A vice-presidência de Fundos de Governo e Loterias da Caixa era ocupada, no governo Dilma, por Fábio Cleto, indicado por Eduardo Cunha.
Em seus depoimentos à PF e ao Ministério Público, Fábio Cleto relatou 12 operações de empréstimo com dinheiro do Fundo de Investimento do FGTS (FI-FGTS), em que ele, Cunha e Funaro receberam propina.
Foi Cleto que, pela primeira vez, mencionou a conexão, na Caixa, com a JBS – uma das propinas referia-se a um empréstimo de R$ 940 milhões para a Eldorado Brasil, empresa de fabricação de celulose do grupo da JBS.
Quanto à Geddel Vieira Lima, que era vice-presidente de Pessoa Jurídica, a PF confirmou que ele esteve várias vezes no local apontado por Lúcio Funaro, em depoimento, como ponto de entrega das propinas. Era Funaro quem pegava as propinas e depois as entregava.
A PF, em trabalho de rastreamento, identificou que, desse local, conhecido como “bunker do Geddel”, houve várias ligações do celular de Geddel para Eduardo Cunha. As datas – e os horários das ligações – coincidem com os encontros em que Funaro levava a propina.
Temer e Cunha eram os principais membros do grupo – que era (e continua sendo) composto, também, por Moreira Franco, Eliseu Padilha, Rocha Loures e alguns outros.
PROPINA
Lúcio Funaro, em seu depoimento à PF, entregou alguns documentos, mostrando como as propinas da Odebrecht chegavam a Temer.
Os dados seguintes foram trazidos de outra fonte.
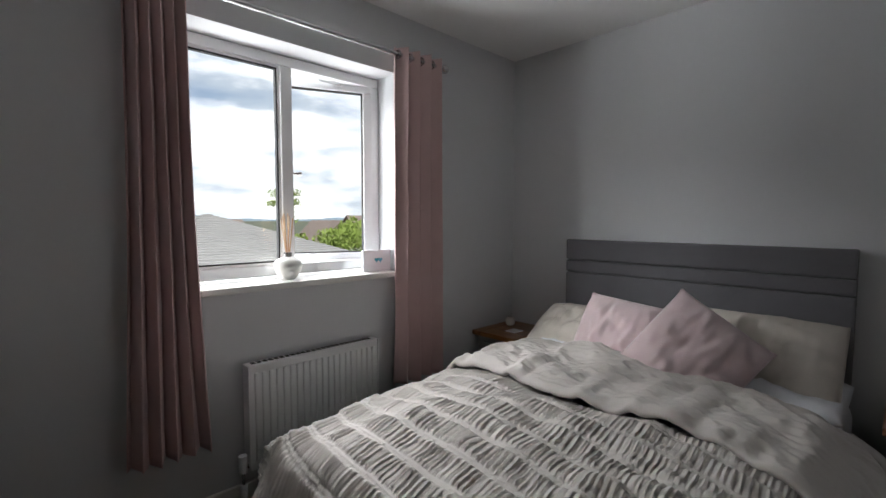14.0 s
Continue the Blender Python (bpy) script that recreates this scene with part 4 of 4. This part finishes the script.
cushion("pillow", "plain pale pink pillow leaning at the end of the toddler bed", 0.46, 0.28, 0.11, M_PINKCLOTH, pose(5.36, -0.25, 0.58, 38, 14, 8), 12, 0.04, 4)
rc = thing("round_cushion", (5.62, -0.20, 0.70), "round crimson crocheted cushion in rings", "cushion")
RCM = pose(5.64, -0.24, 0.70, -20, 0, -62)
for k in range(5):
    bm = bmesh.new()
    r = 0.028 + k * 0.034
    for i in range(40):
        a = 2 * math.pi * i / 40
        ball(bm, RCM @ Vector((r * math.cos(a), 0.012 * k, r * math.sin(a))), 0.017, seg=6)
    part("ring", bm, M_CRIMSON if k % 2 == 0 else M_PINKCLOTH, rc, "crocheted ring")
part("pad", ball(bmesh.new(), RCM @ Vector((0, 0.045, 0)), 0.15, (0.55, 0.55, 0.95)), M_CRIMSON, rc)

hang = thing("wall_hanging", (BX - 0.01, 0.60, 1.60), "knitted rainbow wall hanging in teal, cream and ochre with tassels", "wall hanging")
HY = 0.588
for r, mat in ((0.083, M_TEALWOOL), (0.064, M_CREAMWOOL), (0.047, M_OCHRE), (0.031, M_LEMON)):
    arc = [(BX - 0.013, HY + r * math.cos(math.pi * k / 24), 1.627 + r * math.sin(math.pi * k / 24)) for k in range(25)]
    part("arc", tube(bmesh.new(), arc, [0.0095 + 0.0008 * (k % 2) for k in range(25)], 10), mat, hang, smooth=True)
for k, (y, mat) in enumerate(((-0.083, M_TEALWOOL), (-0.064, M_CREAMWOOL), (-0.047, M_OCHRE), (-0.031, M_LEMON), (0.031, M_LEMON), (0.047, M_OCHRE), (0.064, M_CREAMWOOL), (0.083, M_TEALWOOL))):
    part("tassel", cylinder(bmesh.new(), (BX - 0.013, HY + y, 1.629), (BX - 0.013, HY + y, 1.596 - 0.006 * (k % 2)), 0.006, 0.012, 8), M_CREAMWOOL if k % 2 else mat, hang)
part("cord", cylinder(bmesh.new(), (BX - 0.008, HY, 1.71), (BX - 0.008, HY, 1.84), 0.002, seg=6), M_OCHRE, hang)

toy = thing("hanging_ornament", (3.505, 0.690, 0.86), "small cream and peach plush ornament hanging from the door handle", "ornament")
part("loop", cylinder(bmesh.new(), (3.505, 0.690, 0.925), (3.500, 0.695, 1.0), 0.002, seg=6), M_CREAMWOOL, toy)
part("head", ball(bmesh.new(), (3.505, 0.690, 0.912), 0.020, (1, 0.8, 1.0), 14), M_CREAMWOOL, toy, smooth=True)
part("body", lathe(bmesh.new(), [(0.0, 0.095), (0.014, 0.090), (0.026, 0.062), (0.033, 0.030), (0.030, 0.008), (0.016, 0.0), (0.0, 0.0)], (3.505, 0.690, 0.805), 16), M_PINKCLOTH, toy, "peach plush body", smooth=True)
part("wing", ball(bmesh.new(), (3.480, 0.680, 0.862), 0.024, (0.8, 0.35, 1.0), 12), M_CREAMWOOL, toy, smooth=True)
part("wing", ball(bmesh.new(), (3.530, 0.680, 0.862), 0.024, (0.8, 0.35, 1.0), 12), M_CREAMWOOL, toy, smooth=True)
for dx in (-0.012, 0.012):
    part("leg", cylinder(bmesh.new(), (3.505 + dx, 0.690, 0.755), (3.505 + dx, 0.690, 0.81), 0.004, seg=8), M_CREAMWOOL, toy)

random.seed(9)
gar = thing("dried_garland", (4.38, 0.30, 1.36), "pale dried-flower garland hanging on the cupboard door", "garland")
bm = bmesh.new()
for i in range(90):
    z = 1.20 + 0.34 * random.random()
    p = Vector((4.40 + random.uniform(-0.03, 0.03), 0.262 + random.uniform(0.0, 0.03), z))
    ball(bm, p, 0.008 + 0.008 * random.random(), (1, 0.7, 0.8), 6)
part("flowers", bm, M_CREAMWOOL, gar)
part("cord", cylinder(bmesh.new(), (4.40, 0.262, 1.20), (4.40, 0.262, 1.75), 0.003, seg=6), M_OCHRE, gar)


def heap(u, v):
    a, r = 2 * math.pi * u, 0.26 * v
    z = 0.56 - 0.56 * v ** 2.6 + 0.05 * noise.noise((math.cos(a) * 3 * v, math.sin(a) * 3 * v, 5)) * (1 - v)
    return Vector((5.42 + r * math.cos(a) * (1.0 + 0.1 * math.sin(3 * a)), 0.10 + 0.62 * r * math.sin(a), max(0.0, z)))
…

Além disso, relatou um empréstimo concedido ao grupo Bertin pela Caixa, com dinheiro do FI-FGTS. Disse Funaro:
“O deputado Eduardo Cunha ficou com R$ 1 milhão; R$ 2 milhões, R$ 2 milhões e meio, foram destinados ao presidente Michel Temer; e um valor, acho que R$ 1 milhão também, R$ 1 milhão e meio, foi destinado ao deputado Cândido Vaccarezza [líder do PT]”.
Por isso – embora não apenas por isso – Temer estava tão ansioso para que Cunha e Funaro ficassem calados.